Able Seaman William McNeilly, a weapons engineer, is being sought by the military after publishing a dossier of allegations about safety and security breaches on Britain’s nuclear-armed submarines

He says terrorists could attack the UK with its own nuclear missiles because of alarming security lapses at the Faslane Trident base.

AB McNeilly said in an 18-page online dossier that Trident was a “disaster waiting to happen” and that even some of his crew mates had shown “clear psychopathic tendencies”.

He is on the run after failing to return from leave on May 11, but has now said he will hand himself in.

The 25-year-old from Belfast also suggested in a Facebook post on Monday that he had spent months planning his actions and gathering information for his allegations.

He said: “I’ve tried my best over the past year, and I’ve finally achieved what I set out to do. I set out to gather as much information as possible, as fast as possible, inform you and the government before getting caught, then hand myself into the police. There’s nothing I can do from prison; whatever happens now is up to you and the government.

“I had to earn fast track promotion and skip a dental operation just to get a patrol as soon as I did. If you want remove the threat, don’t waste time.”

He said he would hand himself in to police on Monday and said he had recently “moved between countries, changed location almost every day, stuck to mainly communicating through the deep web and used multiple aliases when I could”.

He said he was handing himself in because “I lack the resources to remain undetected”.

The Royal Navy has said it “completely disagrees” with what the “subjective and unsubstantiated personal views, made by a very junior sailor”.

AB McNeilly, aged 25, has been in the Navy for two years and recently returned from his first Trident patrol on board HMS Victorious. He was due to return from leave last week and is believed to have left the country in the past few days.

Among pages of allegations, he warned that ID cards were rarely checked at Faslane and bags could easily be taken on board submarines without being searched.

He claimed it was harder to get in to a nightclub.

In his dossier he said: “If any of us were terrorists we would’ve been given the perfect opportunity to send nuclear warheads crashing down on the UK.

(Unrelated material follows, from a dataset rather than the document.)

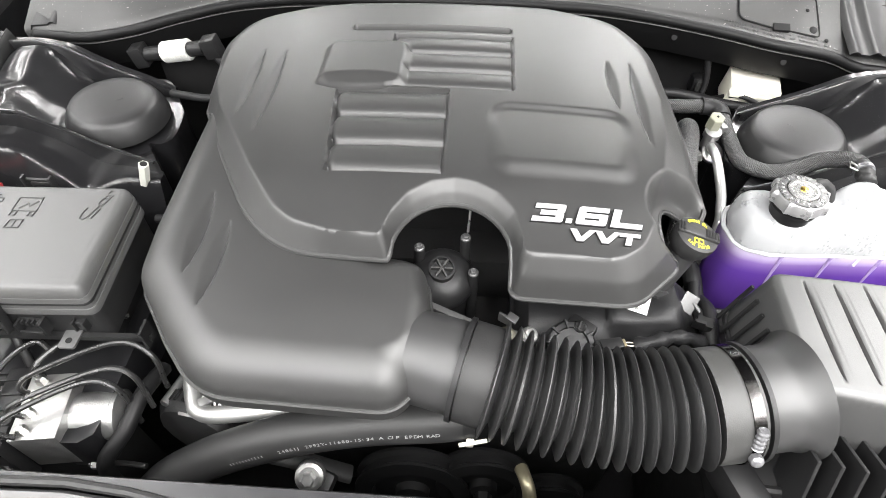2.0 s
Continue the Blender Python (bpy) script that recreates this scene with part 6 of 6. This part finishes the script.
part("belt", tube([(-0.26, 0.55, 0.72), (-0.22, 0.54, 0.715), (-0.16, 0.535, 0.70), (-0.10, 0.535, 0.66)], 0.012, 10, flat=0.4), RUBBER, engine)

rh = thing("radiator_hose", "thick black rubber radiator hose with printed line", "radiator hose", (-0.12, 0.52, 0.72))
RP = [(0.05, 0.545, 0.84), (0.01, 0.541, 0.832), (-0.06, 0.537, 0.822), (-0.13, 0.530, 0.806), (-0.20, 0.520, 0.780), (-0.255, 0.510, 0.752), (-0.305, 0.495, 0.72), (-0.34, 0.475, 0.68)]
part("hose", tube(RP, 0.024, 28), RUBBER, rh)
rp = spline(RP, 0.0005)


def hose_text(body, s0, size, ang):
    """Printed characters set one by one along the hose."""
    s, k = 0.0, len(rp) - 1
    lens = [0.0]
    for a, b in zip(rp, rp[1:]):
        lens.append(lens[-1] + (b - a).length)
    pos = s0
    for ch in body:
        if ch != " ":
            k = int(np.searchsorted(lens, pos))
            q, t = rp[k], (rp[k - 2] - rp[min(k + 2, len(rp) - 1)]).normalized()
            up = Vector((0, 0, 1))
            side = t.cross(up).normalized()
            nrm = (side * math.cos(ang) + side.cross(t) * math.sin(ang)).normalized()
            vert = nrm.cross(t).normalized()
            m = Matrix((t, vert, nrm)).transposed().to_4x4()
            m.translation = q + nrm * 0.0242
            part("lettering", text(ch, size, 0.0001, m, wide=1.25), GREYINK, rh, smooth=False)
        pos -= size * 0.78


hose_text("IIIIIIIIIII", 0.272, 0.0050, radians(20))
hose_text("24861J 2992Y-11680-15:34 A CIP EPDM RAD", 0.212, 0.0058, radians(20))
ck = thing("hose_clamp", "white and steel spring clamp on the radiator hose", "hose clamp", (0.05, 0.54, 0.82))
part("clamp_strap", tube([(0.040, 0.5445, 0.8385), (0.052, 0.545, 0.8405)], 0.0252, 24, smooth_path=False), PLASTIC, ck)
part("clamp_tail", join(box((0.008, 0.004, 0.03), (0.047, 0.520, 0.826), (12, 0, 0), bevel=0.001), box((0.03, 0.003, 0.006), (0.05, 0.518, 0.832), (0, -8, 10), bevel=0.001)), WHITEP, ck)

# ---- engine front below the hose ----
for x, y, z, r in ((-0.02, 0.545, 0.64, 0.075), (0.07, 0.55, 0.66, 0.06), (0.16, 0.55, 0.60, 0.05)):
    part("pulley", lathe([(r, 0.0), (r, 0.004), (r - 0.006, 0.008), (r - 0.006, 0.016), (r, 0.02), (r, 0.024), (r * 0.7, 0.026), (r * 0.65, 0.018), (r * 0.3, 0.018), (r * 0.28, 0.028), (0.005, 0.03)], (x, y, z), (82, 0, 0), 40), SEALM, engine)
    part("pulley_bolt", lathe([(0.012, 0), (0.012, 0.012), (0.008, 0.014)], (x, y - 0.03, z), (82, 0, 0), 6), COATED, engine, smooth=False)
part("mount_bolt", join(lathe([(0.0175, -0.012), (0.0175, -0.003), (0.016, 0.0), (0.0165, 0.004), (0.012, 0.006)], (-0.135, 0.505, 0.735), (35, 0, 10), 24), lathe([(0.0085, 0.004), (0.0085, 0.018), (0.006, 0.020)], (-0.135, 0.505, 0.735), (35, 0, 10), 6)), ALU, engine, "bare metal mounting bolt", smooth=False)
part("mount_arm", box((0.03, 0.04, 0.018), (-0.125, 0.50, 0.715), (20, 0, -20), bevel=0.006), PLASTIC, engine)
part("thermostat_pipe", tube([(0.11, 0.53, 0.735), (0.115, 0.515, 0.74), (0.12, 0.50, 0.73), (0.12, 0.49, 0.69)], 0.008, 14), mat("pale_brass", (0.26, 0.235, 0.16), 0.4, metal=0.7), engine)
part("front_cover", box((0.46, 0.03, 0.30), (0.02, 0.60, 0.64), bevel=0.01), DARK, engine)

# ---- inside the cover's arch and below its front ----
of = thing("oil_filter_housing", "black oil filter housing cap with spoked top", "oil filter", (0.012, 0.675, 0.86))
FM = pose(0.008, 0.676, 0.905, 14, 0, 0)
for nm, bm, m_ in (("housing", lathe([(0.034, -0.07), (0.034, -0.02), (0.03, -0.012), (0.036, -0.008), (0.036, 0.0), (0.03, 0.012), (0.018, 0.018)], seg=36), PLASTIC), ("hex_nut", lathe([(0.0145, 0.015), (0.0145, 0.026), (0.012, 0.0262), (0.012, 0.02), (0.002, 0.02)], seg=24), PLASTIC)):
    bmesh.ops.transform(bm, matrix=FM, verts=bm.verts)
    part(nm, bm, m_, of)
for k in range(6):
    bm = box((0.012, 0.0018, 0.005), (0.006, 0, 0.0235))
    bmesh.ops.transform(bm, matrix=FM @ pose(0, 0, 0, 0, 0, 60 * k), verts=bm.verts)
    part("spoke", bm, DUSTY, of, smooth=False)
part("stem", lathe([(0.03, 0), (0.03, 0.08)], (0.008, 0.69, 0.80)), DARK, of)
for x, y, z in ((-0.018, 0.689, 0.938), (0.032, 0.70, 0.945), (-0.02, 0.66, 0.915), (0.042, 0.668, 0.925)):
    bolt("cover_bolt", (x, y, z), engine, 0.0038, 0.006, material=ALUDARK)
    part("bolt_post", lathe([(0.006, 0), (0.006, 0.10)], (x, y, z - 0.10), seg=12), DARK, engine)
part("stud_rod", tube([(0.034, 0.705, 0.95), (0.036, 0.72, 0.985)], 0.0015, 6, smooth_path=False), STEEL, engine)
# added near-black sheet that gives the shade behind the arch
part("arch_shade_sheet", box((0.16, 0.02, 0.12), (0.018, 0.78, 0.93)), DARK, engine)
part("brace_blade", join(box((0.126, 0.0075, 0.018), (0.004, 0.634, 0.899), (0, 3, -22), bevel=0.0012), box((0.126, 0.012, 0.003), (0.0055, 0.6375, 0.892), (0, 3, -22), bevel=0.001)), ALUDARK, engine, "dull grey folded brace blade")
part("brace_foot", slab(rounded([(0.056, 0.606, 0.004), (0.088, 0.596, 0.004), (0.096, 0.620, 0.004), (0.064, 0.626, 0.004)]), 0.886, 0.8905, 0.001), ALUDARK, engine)
CAMLINE = rounded([(0.085, 0.585, 0.02), (0.17, 0.575, 0.02), (0.26, 0.60, 0.03), (0.30, 0.65, 0.03), (0.30, 0.72, 0.02), (0.09, 0.72, 0.02)])


def cam_z(X, Y, d):
    z = 0.852 + 0.035 * step(Y, 0.585, 0.655) - 0.03 * step(d, 0.02, 0.0)
    z = z + 0.006 * np.exp(-((X - 0.25 - 0.3 * (Y - 0.64)) / 0.02) ** 2)
    z = z - 0.010 * np.exp(-((X - 0.282) / 0.008) ** 2) + 0.006 * step(np.hypot(X - 0.285, Y - 0.66), 0.02, 0.012)
    z = z + 0.010 * step(rrect(X, Y, 0.188, 0.275, 0.630, 0.71, 0.012), 0.0, 0.008)
    return z - 0.012 * step(rrect(X, Y, 0.195, 0.222, 0.602, 0.630, 0.008), 0.0, 0.006)


part("cam_cover", field(CAMLINE, cam_z, 0.004, 0.78), mat("dark_composite", (0.012, 0.012, 0.0125), 0.42, var=0.3, scale=60, grain=0.2, grain_scale=500, spec=0.25), engine, "dark composite cam cover")
part("loom_tape", tube([(0.212, 0.606, 0.894), (0.235, 0.612, 0.897), (0.258, 0.620, 0.894), (0.285, 0.622, 0.885), (0.305, 0.608, 0.86)], lambda q, L: 0.008 + 0.002 * math.sin(q * 260), 10), WIRE, engine)
part("loom_tape", tube([(0.29, 0.70, 0.85), (0.305, 0.66, 0.868), (0.31, 0.62, 0.86), (0.305, 0.58, 0.83)], 0.009, 10), WIRE, engine)
part("plug_latch", join(box((0.018, 0.012, 0.014), (0.298, 0.648, 0.882), (10, 0, -20), bevel=0.002), box((0.012, 0.004, 0.016), (0.291, 0.645, 0.885), (10, 0, -20), bevel=0.001)), PLASTIC, engine)
lb = part("barcode_label", box((0.052, 0.022, 0.001), (0.210, 0.6630, 0.9000), (12, 0, -20)), WHITE, engine, "white barcode label", smooth=False)
LM = pose(0.210, 0.6630, 0.9008, 12, 0, -20)
for row in (0, 1):
    for k in range(16):
        bm = box((0.0007 + 0.0006 * (k % 3 == 1), 0.007, 0.0004), (-0.022 + k * 0.0019, 0.005 - row * 0.0095, 0))
        bmesh.ops.transform(bm, matrix=LM, verts=bm.verts)
        part("code_bar", bm, INK, lb, smooth=False)
part("lettering", text("840", 0.0075, 0.0001, LM @ pose(0.011, 0.0005, 0.0002)), INK, lb, smooth=False)
part("lettering", text("AJ", 0.0075, 0.0001, LM @ pose(0.012, -0.009, 0.0002)), INK, lb, smooth=False)
SM = pose(0.148, 0.609, 0.884, 22, 6, 0)
sens = part("sensor_body", lathe([(0.0265, -0.03), (0.0265, 0.006), (0.0245, 0.0085), (0.019, 0.009), (0.018, 0.0065), (0.010, 0.0065), (0.0095, 0.010), (0.003, 0.0105)], (0.148, 0.609, 0.884), (22, 6, 0), 40), PLASTIC, engine, "black cam sensor housing")
for k in range(10):
    bm = box((0.010, 0.0022, 0.006), (0.0225, 0, 0.0095), bevel=0.0006)
    bmesh.ops.transform(bm, matrix=SM @ Matrix.Rotation(radians(36 * k), 4, "Z"), verts=bm.verts)
    part("housing_tooth", bm, PLASTIC, sens, smooth=False)
part("sensor_arm", box((0.030, 0.016, 0.014), (0.162, 0.630, 0.890), (16, 0, -35), bevel=0.004), PLASTIC, engine)
bolt("arm_screw", (0.158, 0.625, 0.898), engine, 0.0045, 0.004, (16, 0, 0), COATED)
part("front_washer", lathe([(0.0092, 0), (0.0092, 0.0015), (0.006, 0.002)], (0.104, 0.614, 0.893), (12, 0, 0), 28), ALUDARK, engine)
bolt("front_bolt", (0.104, 0.614, 0.8945), engine, 0.0056, 0.006, (12, 0, 0), ALU)
part("bolt_boss", lathe([(0.011, 0), (0.011, 0.06)], (0.104, 0.614, 0.832), seg=20), PLASTIC, engine)
part("plated_fitting", lathe([(0.0095, -0.02), (0.0095, 0.0), (0.0105, 0.001), (0.0105, 0.006), (0.008, 0.008), (0.004, 0.008)], (0.080, 0.611, 0.891), (20, 0, 0), 20), OLDPLATE, engine, "yellowish plated fitting")
part("bent_tab", join(box((0.016, 0.003, 0.014), (0.078, 0.626, 0.903), (0, 0, -30), bevel=0.001), box((0.012, 0.010, 0.003), (0.085, 0.624, 0.909), (0, 10, -30), bevel=0.001)), ALUDARK, engine)
part("heat_tab", join(box((0.017, 0.022, 0.002), (0.282, 0.667, 0.893), (28, 18, -25), bevel=0.0006), box((0.012, 0.003, 0.010), (0.291, 0.664, 0.889), (28, 18, -60), bevel=0.0006)), ALUDARK, engine, "bare metal bent tab")
part("paper_tag", box((0.009, 0.003, 0.001), (0.282, 0.7205, 0.895), (20, -30, 50)), WHITE, engine, "white paper tag", smooth=False)
part("loom_plug", join(box((0.024, 0.013, 0.013), (0.188, 0.6035, 0.897), (0, 0, 14), bevel=0.002), box((0.012, 0.016, 0.010), (0.178, 0.601, 0.897), (0, 0, 14), bevel=0.002)), PLASTIC, engine, "black loom plug")
part("plug_seal", box((0.003, 0.009, 0.009), (0.2015, 0.6068, 0.897), (0, 0, 14), bevel=0.001), LUGM, engine)
for dy in (-0.0015, 0.0015):
    part("thin_wire", tube([(0.202, 0.6068 + dy, 0.898), (0.208, 0.6055 + dy * 1.4, 0.900), (0.216, 0.607 + dy, 0.897)], 0.0008, 6), WHITEP, engine)

# ---- headlamp behind the wing ----
hl = thing("headlamp", "black headlamp housing with clear lens edge", "headlamp", (0.62, 0.46, 0.78))
H0 = rounded([(0.560, 0.478, 0.02), (0.645, 0.548, 0.02), (0.676, 0.552, 0.015), (0.672, 0.50, 0.02), (0.68, 0.33, 0.03), (0.54, 0.33, 0.03)])
part("housing", field(H0, lambda X, Y, d: 0.925 - 0.02 * step(d, 0.012, 0.0) - 0.2 * np.clip(0.44 - Y, 0, 1), 0.005, 0.75), mat("warm_grey_lamp_back", (0.24, 0.235, 0.225), 0.35), hl, "pale grey lamp body")
part("rim", tube([(0.535, 0.462, 0.922), (0.561, 0.486, 0.925), (0.608, 0.524, 0.927), (0.646, 0.552, 0.928), (0.672, 0.560, 0.927), (0.684, 0.550, 0.925), (0.682, 0.51, 0.922), (0.69, 0.44, 0.91)], 0.005, 8), GLOSSP, hl, "black lens rim")
part("lens_block", box((0.042, 0.10, 0.03), (0.660, 0.500, 0.915), (0, -6, -8), bevel=0.014, seg=3), mat("smoked_lens", (0.2, 0.195, 0.19), 0.3, coat=0.5), hl)
part("port", lathe([(0.010, 0), (0.010, 0.002), (0.007, 0.0022)], (0.620, 0.508, 0.926), seg=24), DARK, hl)
part("arrow_mark", join(box((0.003, 0.016, 0.001), (0.637, 0.512, 0.927)), box((0.010, 0.003, 0.001), (0.637, 0.521, 0.927), (0, 0, 30))), GREYINK, hl)
part("support", box((0.1, 0.1, 0.36), (0.63, 0.42, 0.60)), DARK, hl)
for y, z in ((0.587, 0.945), (0.60, 0.88)):
    part("wing_bolt", lathe([(0.010, 0), (0.010, 0.003), (0.006, 0.003), (0.006, 0.009), (0.004, 0.010)], (float(rail_x(y)) - (0.013 if z > 0.9 else 0.02), y, z), (0, -90, 0), 12), PLASTIC, car, smooth=False)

“It is just a matter of time before we are infiltrated by a psychopath or a terrorist.”

He claimed contractors at the base, on the Clyde in Scotland, were allowed alongside the submarines without being patted down or their equipment checked.

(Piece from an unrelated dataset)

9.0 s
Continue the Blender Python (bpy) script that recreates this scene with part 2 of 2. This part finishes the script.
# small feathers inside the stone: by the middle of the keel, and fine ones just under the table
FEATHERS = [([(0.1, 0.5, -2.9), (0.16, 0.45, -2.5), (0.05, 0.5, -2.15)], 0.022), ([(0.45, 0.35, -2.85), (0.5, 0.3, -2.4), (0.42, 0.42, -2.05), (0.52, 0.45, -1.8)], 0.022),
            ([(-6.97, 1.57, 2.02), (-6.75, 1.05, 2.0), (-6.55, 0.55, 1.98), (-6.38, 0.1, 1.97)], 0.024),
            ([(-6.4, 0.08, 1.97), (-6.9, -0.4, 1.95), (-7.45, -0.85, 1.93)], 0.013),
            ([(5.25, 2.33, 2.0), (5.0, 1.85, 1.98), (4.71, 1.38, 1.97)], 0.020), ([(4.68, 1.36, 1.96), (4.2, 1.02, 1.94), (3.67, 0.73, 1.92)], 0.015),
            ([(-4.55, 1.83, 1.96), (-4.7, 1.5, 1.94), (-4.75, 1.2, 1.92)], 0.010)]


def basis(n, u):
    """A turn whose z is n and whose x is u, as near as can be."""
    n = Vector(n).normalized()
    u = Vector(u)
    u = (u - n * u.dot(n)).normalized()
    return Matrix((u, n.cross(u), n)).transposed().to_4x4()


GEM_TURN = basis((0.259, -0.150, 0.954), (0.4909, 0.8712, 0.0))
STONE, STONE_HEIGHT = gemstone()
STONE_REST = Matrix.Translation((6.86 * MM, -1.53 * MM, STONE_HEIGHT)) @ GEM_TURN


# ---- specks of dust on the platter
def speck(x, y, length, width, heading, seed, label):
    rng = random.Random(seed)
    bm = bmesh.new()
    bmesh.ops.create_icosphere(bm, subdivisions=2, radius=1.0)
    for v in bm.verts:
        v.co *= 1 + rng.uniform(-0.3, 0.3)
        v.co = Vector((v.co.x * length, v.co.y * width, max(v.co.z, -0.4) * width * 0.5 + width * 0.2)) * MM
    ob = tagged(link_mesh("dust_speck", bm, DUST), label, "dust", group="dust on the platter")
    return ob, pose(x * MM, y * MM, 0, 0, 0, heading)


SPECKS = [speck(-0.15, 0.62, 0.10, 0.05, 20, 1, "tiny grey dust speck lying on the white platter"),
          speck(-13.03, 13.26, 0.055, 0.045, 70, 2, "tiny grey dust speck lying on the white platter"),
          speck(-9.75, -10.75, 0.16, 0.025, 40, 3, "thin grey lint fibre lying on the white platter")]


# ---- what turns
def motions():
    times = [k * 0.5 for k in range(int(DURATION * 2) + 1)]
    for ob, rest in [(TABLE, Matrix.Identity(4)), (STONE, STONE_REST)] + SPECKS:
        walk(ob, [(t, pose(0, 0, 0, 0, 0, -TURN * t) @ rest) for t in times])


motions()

“All it takes is someone to bring a bomb on board to commit the worst terrorist attack the UK and the world has ever seen.”

The sailor from Belfast said he had no regrets about his disclosures, though he now feared he would be imprisoned.

“Now I have no career, no money, no freedom, no chance of spending quality time with my family and friends, But I also have no regrets. There is no better feeling than truly serving the people.

“Finding this path wasn't hard, given the circumstances it was practically illuminating. I have faith that one day the people with the power to make a difference will understand where I'm coming from, and start working towards creating a better world.”

The future of Trident became an election issue with the SNP demanding the submarines and missiles are moved from Scottish soil.

The Royal Navy said his claims were “subjective and unsubstantiated personal views, made by a very junior sailor, with which the naval service completely disagrees”.

A spokeswoman said “The Royal Navy takes security and nuclear safety extremely seriously and we are fully investigating both the issue of the unauthorised release of this document and its contents.

“The naval service operates its submarine fleet under the most stringent safety regime and submarines do not go to sea unless they are completely safe to do so.”